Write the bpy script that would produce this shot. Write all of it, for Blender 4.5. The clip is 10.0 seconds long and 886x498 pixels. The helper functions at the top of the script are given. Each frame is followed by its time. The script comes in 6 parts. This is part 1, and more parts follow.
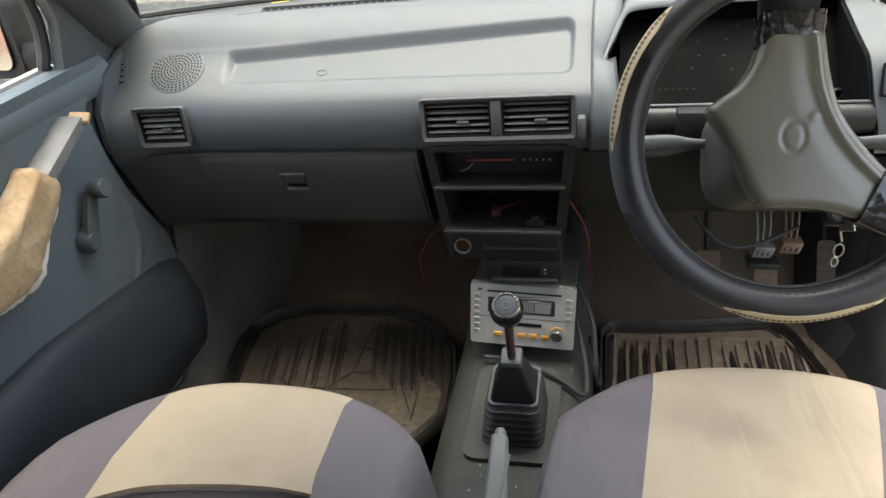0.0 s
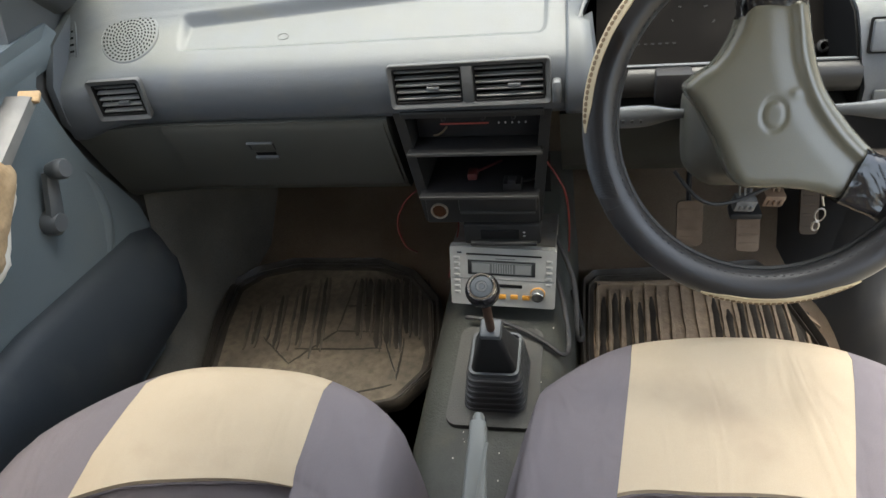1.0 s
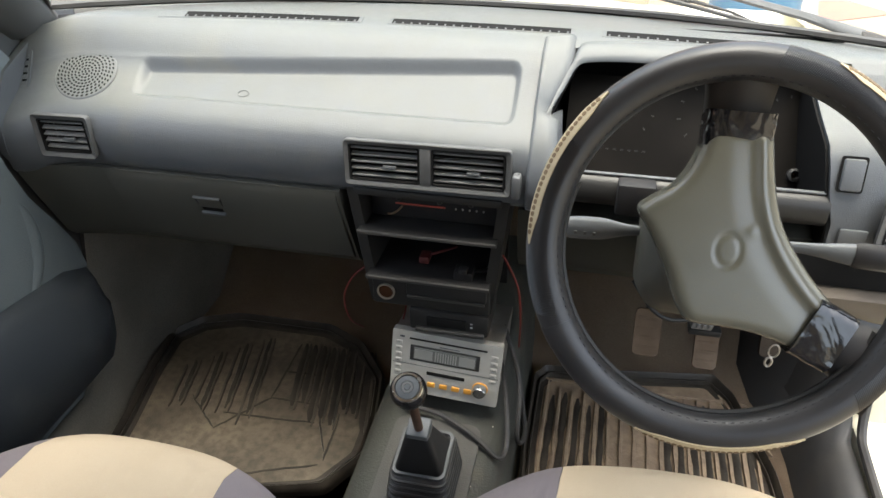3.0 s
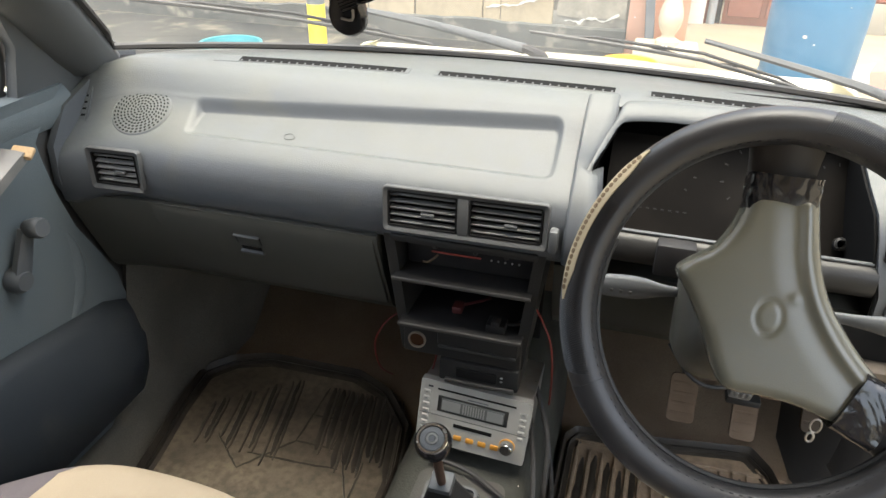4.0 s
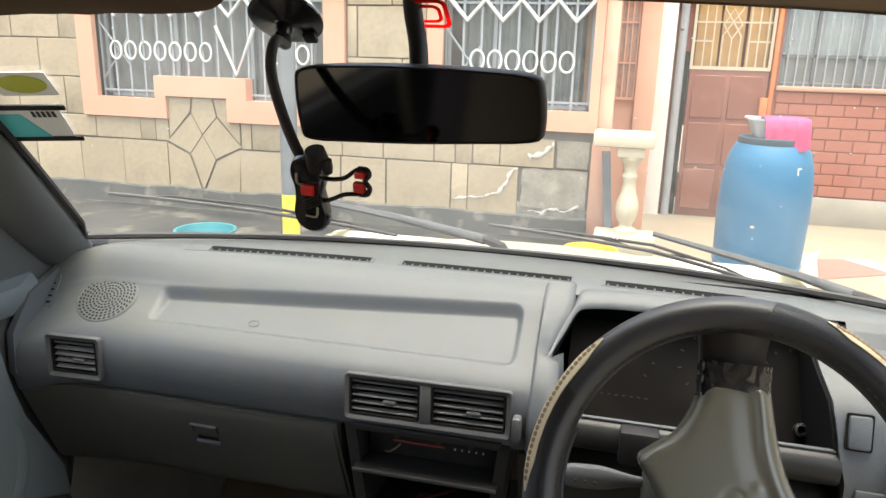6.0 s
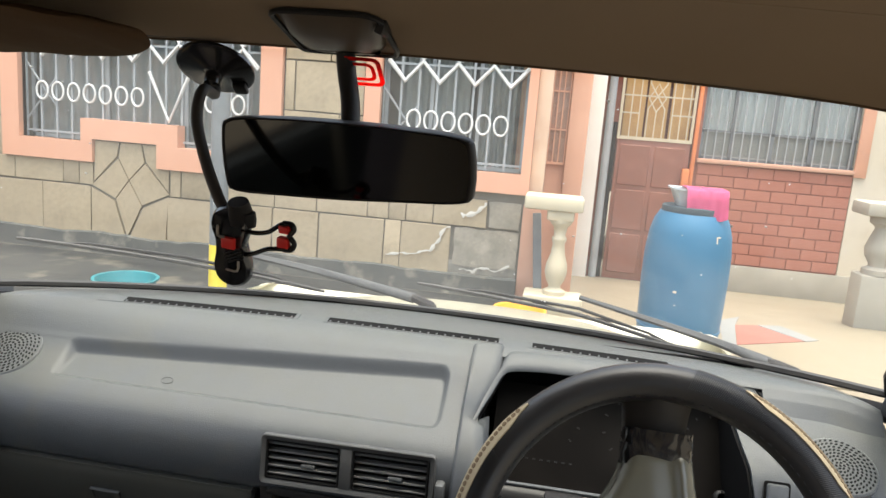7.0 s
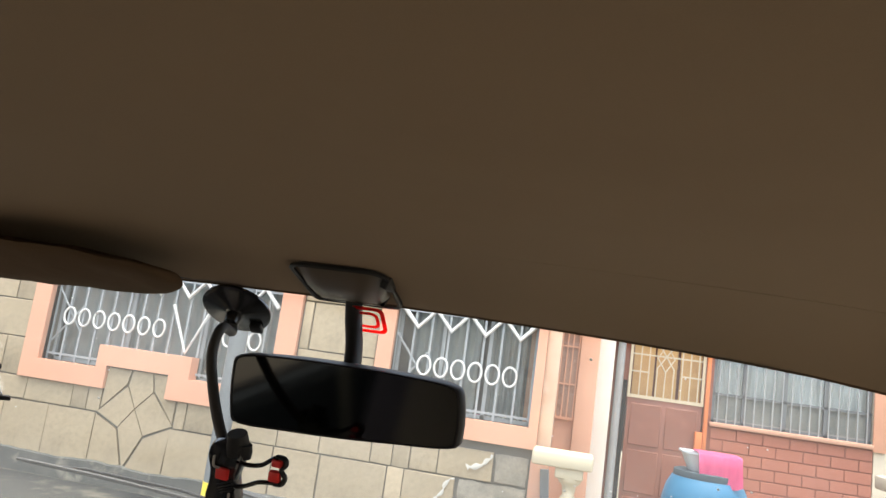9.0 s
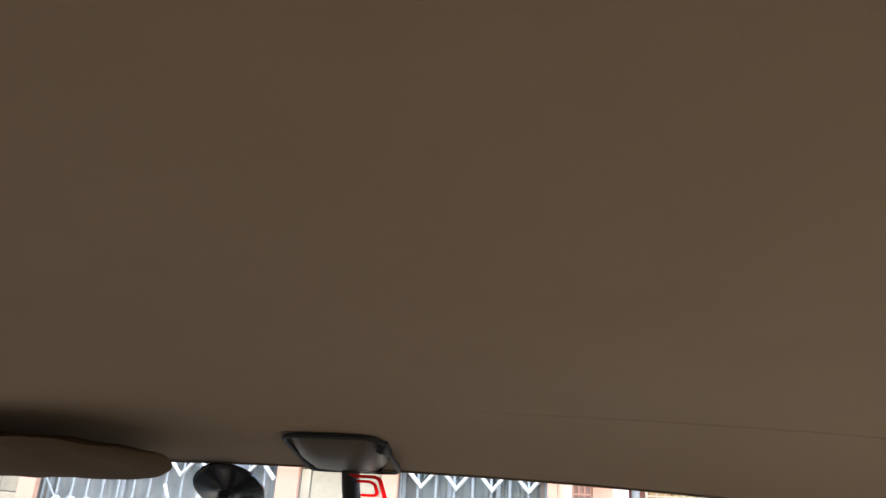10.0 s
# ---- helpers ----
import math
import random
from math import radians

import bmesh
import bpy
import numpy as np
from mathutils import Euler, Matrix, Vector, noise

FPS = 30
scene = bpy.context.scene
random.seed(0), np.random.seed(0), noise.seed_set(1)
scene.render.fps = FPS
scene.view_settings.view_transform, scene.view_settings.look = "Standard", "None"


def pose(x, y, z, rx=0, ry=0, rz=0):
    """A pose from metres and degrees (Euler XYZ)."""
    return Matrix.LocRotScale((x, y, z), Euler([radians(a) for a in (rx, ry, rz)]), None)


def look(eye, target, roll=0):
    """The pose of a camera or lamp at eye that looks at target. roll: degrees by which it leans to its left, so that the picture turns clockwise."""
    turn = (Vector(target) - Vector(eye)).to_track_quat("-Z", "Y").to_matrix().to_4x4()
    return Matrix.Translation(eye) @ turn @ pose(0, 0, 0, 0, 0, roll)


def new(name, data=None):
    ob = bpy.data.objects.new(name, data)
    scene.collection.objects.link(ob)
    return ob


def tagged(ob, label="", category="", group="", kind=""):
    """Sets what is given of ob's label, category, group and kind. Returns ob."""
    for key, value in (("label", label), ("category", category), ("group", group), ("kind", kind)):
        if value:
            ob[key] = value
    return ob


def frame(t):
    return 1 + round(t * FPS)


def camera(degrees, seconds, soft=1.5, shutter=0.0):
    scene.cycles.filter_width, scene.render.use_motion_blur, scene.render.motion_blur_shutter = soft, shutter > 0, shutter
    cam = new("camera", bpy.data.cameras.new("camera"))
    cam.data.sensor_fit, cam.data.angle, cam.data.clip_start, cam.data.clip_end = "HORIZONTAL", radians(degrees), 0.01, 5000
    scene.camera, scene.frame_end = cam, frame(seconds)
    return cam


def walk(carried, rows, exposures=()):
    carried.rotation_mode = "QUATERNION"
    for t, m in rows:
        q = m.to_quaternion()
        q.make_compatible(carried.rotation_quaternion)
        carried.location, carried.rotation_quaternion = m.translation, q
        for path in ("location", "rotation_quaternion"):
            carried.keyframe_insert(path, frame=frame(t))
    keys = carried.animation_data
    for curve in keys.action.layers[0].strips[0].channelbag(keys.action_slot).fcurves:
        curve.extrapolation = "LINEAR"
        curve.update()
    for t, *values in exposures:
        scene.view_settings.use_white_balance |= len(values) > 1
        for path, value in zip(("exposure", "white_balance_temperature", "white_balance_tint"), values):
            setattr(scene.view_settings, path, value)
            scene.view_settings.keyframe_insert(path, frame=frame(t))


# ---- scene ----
cam = camera(63.2, 10.0)
STOPS = 2.85
PATH = [
    (0, (0.145, -0.986, 1.207), (-0.281, 0.674, 0.177), -6.4),
    (0.5, (0.15, -0.93, 1.232), (-0.206, 0.706, 0.138), -7.4),
    (1, (0.161, -0.915, 1.26), (-0.238, 0.613, 0.032), -8.7),
    (1.5, (0.183, -0.881, 1.275), (-0.19, 0.584, -0.036), -7.2),
    (2, (0.191, -0.859, 1.272), (-0.144, 0.682, 0.042), -3.6),
    (2.2, (0.196, -0.854, 1.263), (-0.147, 0.746, 0.113), -1.1),
    (3.3, (0.206, -0.825, 1.261), (-0.173, 0.817, 0.184), -0.1),
    (3.4, (0.211, -0.823, 1.257), (-0.188, 0.833, 0.208), 0.4),
    (3.5, (0.212, -0.824, 1.255), (-0.197, 0.844, 0.229), 0.8),
    (4, (0.204, -0.831, 1.258), (-0.276, 0.84, 0.269), 0.8),
    (4.5, (0.206, -0.838, 1.261), (-0.341, 0.867, 0.369), 0.6),
    (5, (0.207, -0.84, 1.263), (-0.356, 0.877, 0.406), 0.6),
    (5.5, (0.21, -0.842, 1.268), (-0.386, 0.918, 0.528), 0.1),
    (5.7, (0.213, -0.841, 1.268), (-0.328, 0.984, 0.653), 1.2),
    (6.8, (0.22, -0.826, 1.27), (-0.113, 1.098, 0.836), 2.7),
    (7, (0.219, -0.825, 1.269), (-0.073, 1.121, 0.908), 4.5),
    (7.5, (0.223, -0.839, 1.275), (-0.104, 1.119, 1.027), 3.1),
    (8, (0.228, -0.848, 1.276), (-0.134, 1.117, 1.197), 4.4),
    (8.5, (0.234, -0.859, 1.274), (-0.151, 1.098, 1.427), 7.1),
    (9, (0.245, -0.874, 1.272), (-0.151, 1.062, 1.58), 7.9),
    (9.5, (0.248, -0.878, 1.277), (-0.187, 1.017, 1.745), 4.5),
    (10, (0.248, -0.878, 1.277), (-0.143, 0.951, 1.986), 3.4),
]
walk(cam, [(t, look(eye, target, roll)) for t, eye, target, roll in PATH], [(t, STOPS + d, k, g) for t, d, k, g in ((0, -0.1, 6400, 4.5), (0.5, 0.0, 6400, 4.5), (1, 0.1, 6400, 4.5), (2, 0.12, 6400, 4.5), (3.3, 0.13, 6600, 5.5), (4.5, -0.01, 6700, 6), (5.5, -0.17, 6700, 6), (6.8, -0.60, 6550, 6), (7.5, -0.80, 6550, 6), (8.5, -0.66, 6550, 6), (9.2, -0.48, 6400, 6.5), (9.5, -0.42, 6300, 7), (10, -0.03, 5700, 7))])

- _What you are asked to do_
In your copy of the listing above, reproduce each line exactly and omit all pictures.

- _Solution below_
Write the bpy script that would produce this shot. Write all of it, for Blender 4.5. The clip is 10.0 seconds long and 886x498 pixels. The helper functions at the top of the script are given. Each frame is followed by its time. The script comes in 6 parts. This is part 1, and more parts follow.
0.0 s
1.0 s
3.0 s
4.0 s
6.0 s
7.0 s
9.0 s
10.0 s
# ---- helpers ----
import math
import random
from math import radians

import bmesh
import bpy
import numpy as np
from mathutils import Euler, Matrix, Vector, noise

FPS = 30
scene = bpy.context.scene
random.seed(0), np.random.seed(0), noise.seed_set(1)
scene.render.fps = FPS
scene.view_settings.view_transform, scene.view_settings.look = "Standard", "None"


def pose(x, y, z, rx=0, ry=0, rz=0):
    """A pose from metres and degrees (Euler XYZ)."""
    return Matrix.LocRotScale((x, y, z), Euler([radians(a) for a in (rx, ry, rz)]), None)


def look(eye, target, roll=0):
    """The pose of a camera or lamp at eye that looks at target. roll: degrees by which it leans to its left, so that the picture turns clockwise."""
    turn = (Vector(target) - Vector(eye)).to_track_quat("-Z", "Y").to_matrix().to_4x4()
    return Matrix.Translation(eye) @ turn @ pose(0, 0, 0, 0, 0, roll)


def new(name, data=None):
    ob = bpy.data.objects.new(name, data)
    scene.collection.objects.link(ob)
    return ob


def tagged(ob, label="", category="", group="", kind=""):
    """Sets what is given of ob's label, category, group and kind. Returns ob."""
    for key, value in (("label", label), ("category", category), ("group", group), ("kind", kind)):
        if value:
            ob[key] = value
    return ob


def frame(t):
    return 1 + round(t * FPS)


def camera(degrees, seconds, soft=1.5, shutter=0.0):
    scene.cycles.filter_width, scene.render.use_motion_blur, scene.render.motion_blur_shutter = soft, shutter > 0, shutter
    cam = new("camera", bpy.data.cameras.new("camera"))
    cam.data.sensor_fit, cam.data.angle, cam.data.clip_start, cam.data.clip_end = "HORIZONTAL", radians(degrees), 0.01, 5000
    scene.camera, scene.frame_end = cam, frame(seconds)
    return cam


def walk(carried, rows, exposures=()):
    carried.rotation_mode = "QUATERNION"
    for t, m in rows:
        q = m.to_quaternion()
        q.make_compatible(carried.rotation_quaternion)
        carried.location, carried.rotation_quaternion = m.translation, q
        for path in ("location", "rotation_quaternion"):
            carried.keyframe_insert(path, frame=frame(t))
    keys = carried.animation_data
    for curve in keys.action.layers[0].strips[0].channelbag(keys.action_slot).fcurves:
        curve.extrapolation = "LINEAR"
        curve.update()
    for t, *values in exposures:
        scene.view_settings.use_white_balance |= len(values) > 1
        for path, value in zip(("exposure", "white_balance_temperature", "white_balance_tint"), values):
            setattr(scene.view_settings, path, value)
            scene.view_settings.keyframe_insert(path, frame=frame(t))


# ---- scene ----
cam = camera(63.2, 10.0)
STOPS = 2.85
PATH = [
    (0, (0.145, -0.986, 1.207), (-0.281, 0.674, 0.177), -6.4),
    (0.5, (0.15, -0.93, 1.232), (-0.206, 0.706, 0.138), -7.4),
    (1, (0.161, -0.915, 1.26), (-0.238, 0.613, 0.032), -8.7),
    (1.5, (0.183, -0.881, 1.275), (-0.19, 0.584, -0.036), -7.2),
    (2, (0.191, -0.859, 1.272), (-0.144, 0.682, 0.042), -3.6),
    (2.2, (0.196, -0.854, 1.263), (-0.147, 0.746, 0.113), -1.1),
    (3.3, (0.206, -0.825, 1.261), (-0.173, 0.817, 0.184), -0.1),
    (3.4, (0.211, -0.823, 1.257), (-0.188, 0.833, 0.208), 0.4),
    (3.5, (0.212, -0.824, 1.255), (-0.197, 0.844, 0.229), 0.8),
    (4, (0.204, -0.831, 1.258), (-0.276, 0.84, 0.269), 0.8),
    (4.5, (0.206, -0.838, 1.261), (-0.341, 0.867, 0.369), 0.6),
    (5, (0.207, -0.84, 1.263), (-0.356, 0.877, 0.406), 0.6),
    (5.5, (0.21, -0.842, 1.268), (-0.386, 0.918, 0.528), 0.1),
    (5.7, (0.213, -0.841, 1.268), (-0.328, 0.984, 0.653), 1.2),
    (6.8, (0.22, -0.826, 1.27), (-0.113, 1.098, 0.836), 2.7),
    (7, (0.219, -0.825, 1.269), (-0.073, 1.121, 0.908), 4.5),
    (7.5, (0.223, -0.839, 1.275), (-0.104, 1.119, 1.027), 3.1),
    (8, (0.228, -0.848, 1.276), (-0.134, 1.117, 1.197), 4.4),
    (8.5, (0.234, -0.859, 1.274), (-0.151, 1.098, 1.427), 7.1),
    (9, (0.245, -0.874, 1.272), (-0.151, 1.062, 1.58), 7.9),
    (9.5, (0.248, -0.878, 1.277), (-0.187, 1.017, 1.745), 4.5),
    (10, (0.248, -0.878, 1.277), (-0.143, 0.951, 1.986), 3.4),
]
walk(cam, [(t, look(eye, target, roll)) for t, eye, target, roll in PATH], [(t, STOPS + d, k, g) for t, d, k, g in ((0, -0.1, 6400, 4.5), (0.5, 0.0, 6400, 4.5), (1, 0.1, 6400, 4.5), (2, 0.12, 6400, 4.5), (3.3, 0.13, 6600, 5.5), (4.5, -0.01, 6700, 6), (5.5, -0.17, 6700, 6), (6.8, -0.60, 6550, 6), (7.5, -0.80, 6550, 6), (8.5, -0.66, 6550, 6), (9.2, -0.48, 6400, 6.5), (9.5, -0.42, 6300, 7), (10, -0.03, 5700, 7))])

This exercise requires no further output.